Other than single-table-level, collocation is sometimes required by multiple tables to apply collocated optimization on multiple tables, such as eliminating the exchange operators of both sides of the join. To specify such relationship, we introduce "Collocation Group". A collocation group is specified by users to include multiple redistributed indexes that must be further collocated with each other rather than only having single-table-level collocation. The following figure shows an example of index 1 of table 1 and index 1 of table 2 in the same collocation group a and a dangling index 1 of table 3 outside the group.

A collocation group can be operated by a set of specialized DDL statements.
Creating a collocation group a including redistributed indexes t1_i1 and t2_i1:
CREATE COLLOCATION GROUP a(t1_i1, t2_i1);

Adding redistributed indexes t3_i1 and t4_i1 into existing collocation group a:
ADD INTO COLLOCATION GROUP a(t3_i1, t4_i1) ;

Specifying collocation group a when creating table t with redistributed index on column c1:
CREATE TABLE t(...
c1 INT REDISTRIBUTED KEY GROUP a,
...); 

Other collocation group operations like renaming and deletion are similar to those of other database entities, we don't list them here.
Collocation group leverages the aforementioned affinity-based scheduling further. We extend a set of placement rules that assure the collocation boundaries of all the associated tables are respected during regions split, merge and movement. It also leaves the flexibility of scheduling for indexes outside, like index 1 of table 3 in the above figure.
TiFlash Replica of Redistributed Index

All the redistributed index data must make their way to TiFlash so that the collocated optimization can really come to work. The following figure shows how things cooperate to make that happen.

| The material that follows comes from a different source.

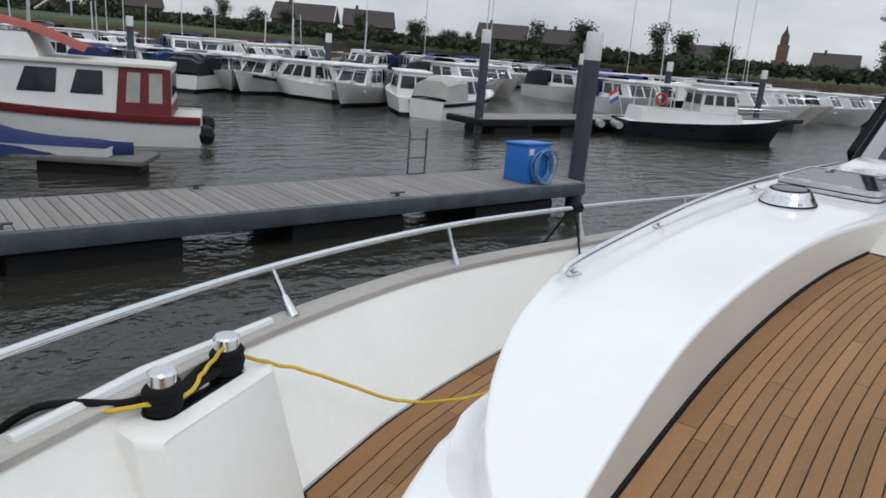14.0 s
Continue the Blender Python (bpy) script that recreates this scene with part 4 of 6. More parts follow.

Note that we only need to focus on the red parts by which modifications are required. The rest parts are long-existing mechanisms. When users create TiFlash replica for table 1, TiDB will ingest placement rules to add learner replicas for the regions of index 1 into TiFlash, as well as the ones for the aforementioned collocation requirement. Then through TiFlash's schema syncing, TiFlash prepares a physical columnar table for table 1's index 1. This is done by creating a physical columnar table for index 1 in TiFlash using table 1's schema along with the physical table for table 1 atomically. When index data is synced to TiFlash, TiFlash recognizes the _i portion in the data key and targets it to the corresponding physical columnar table for index 1.
Collocated Optimization

Finally, this long journey has come to our ultimate goal - collocated optimization. The following figure shows an example of collocated optimization applied to an aggregation select count(*) from t group by c1, assuming table t has a redistributed index i on column c1.

Similarly, the following figure shows an exmaple of collocated optimization applied to a join select * from t1 join t2 on t1.c1 = t2.c2, assuming table t1 has a redistributed index i1 on column c1 and table t2 does not. One thing special about this case is that the Exchange operator on top of t2's TableScan needs to be modified to be aware of the distribution rule of index i1.

Last, as a special case of join, the following figure shows an exmaple of collocated optimization applied to a join select * from t1 join t2 on t1.c1 = t2.c1, assuming both table t1 and t2 have redistributed index i1 and i2 on both's column c1s in the same collocation group.

This optimization is done by the following steps:

When generating data source sub-plan, other than TableScan, emit IndexScans as candidates for each redistributed index associated with the target table;
When generating aggregation sub-plan, it checks if the distribution properties are satisfied in the data source plan, i.e., distributed by the group key(s), to decide if insert Exchange operator or not. So for the candidate with TableScan, Exchange operator is inserted. Whereas the candidate with the IndexScan on the group key column(s) remains as is;
When generating join sub-plan:


It first checks if the distribution properties are satisfied in both sides data source plans, i.e., distributed by the join key(s) and both sides are in the same collocation group, to decide if insert Exchange operators or not. So for the candidate with TableScans, Exchange operators are inserted. Whereas the candidate with the IndexScans on the join key column(s) remains as are, i.e., no Exchanges.
If the two IndexScans are not in the same collocation group, it simply discards this candidate, leaving the rest one-side-index candidates to be optimized as described next;
If there is an IndexScan on only one side, when inserting Exchange operator for the other side, it specifies the Exchange operator to use redistributed-index-aware exchanging method;


The candidate with the IndexScans wins the competition because of the lower cost, thus becomes the optimized plan.

Benchmark Result

We ran all 22 queries of TPCH with sf=100 on 4 nodes, and achieved 71.17% performance improvement by simply adding some redistributed indexes.

Future Works


Reduce the impact on transactional workloads: As a kind of index, redistributed index has its own overhead: more CPU/memory/disk usage and larger RTT. Though this overhead is considered to be a reasonable trade-off of using indexes and is sometimes quite acceptable for scenarios like ODS, etc., redistributed index impacts extreme latency/throughput-intensive transactional workloads. We will try to alleviate this overhead by:

Leverage the strong scalability of TiKV to reduce the latency/throughput impact;
More flexible table/index storage specification: For example we may only store table data on TiKV and only store redistributed index data on TiFlash;
More flexible index definition: Only specify necessary columns to be in the index value (KV value);


Exploit the "Secondary Clustered Index": Redistributed index is essentially a secondary clustered index, with extra distribution property guarantees. The "secondary clustered index" itself could be useful enough in some scenarios. For example, we see certain customers complaining about the performance of going back to the main table after index lookup, where a secondary clustered index could come to aid.
Further exploit collocation group: The aforementioned affinity-based scheduling has the potential to support more kinds of collocation including table/partition level primary keys, regular index, etc. We don't cover it in this proposal because it is kind of orthogonal to this work. But more advanced collocation group may enable chances of other efficient optimizations in TiDB, so we shall study it further.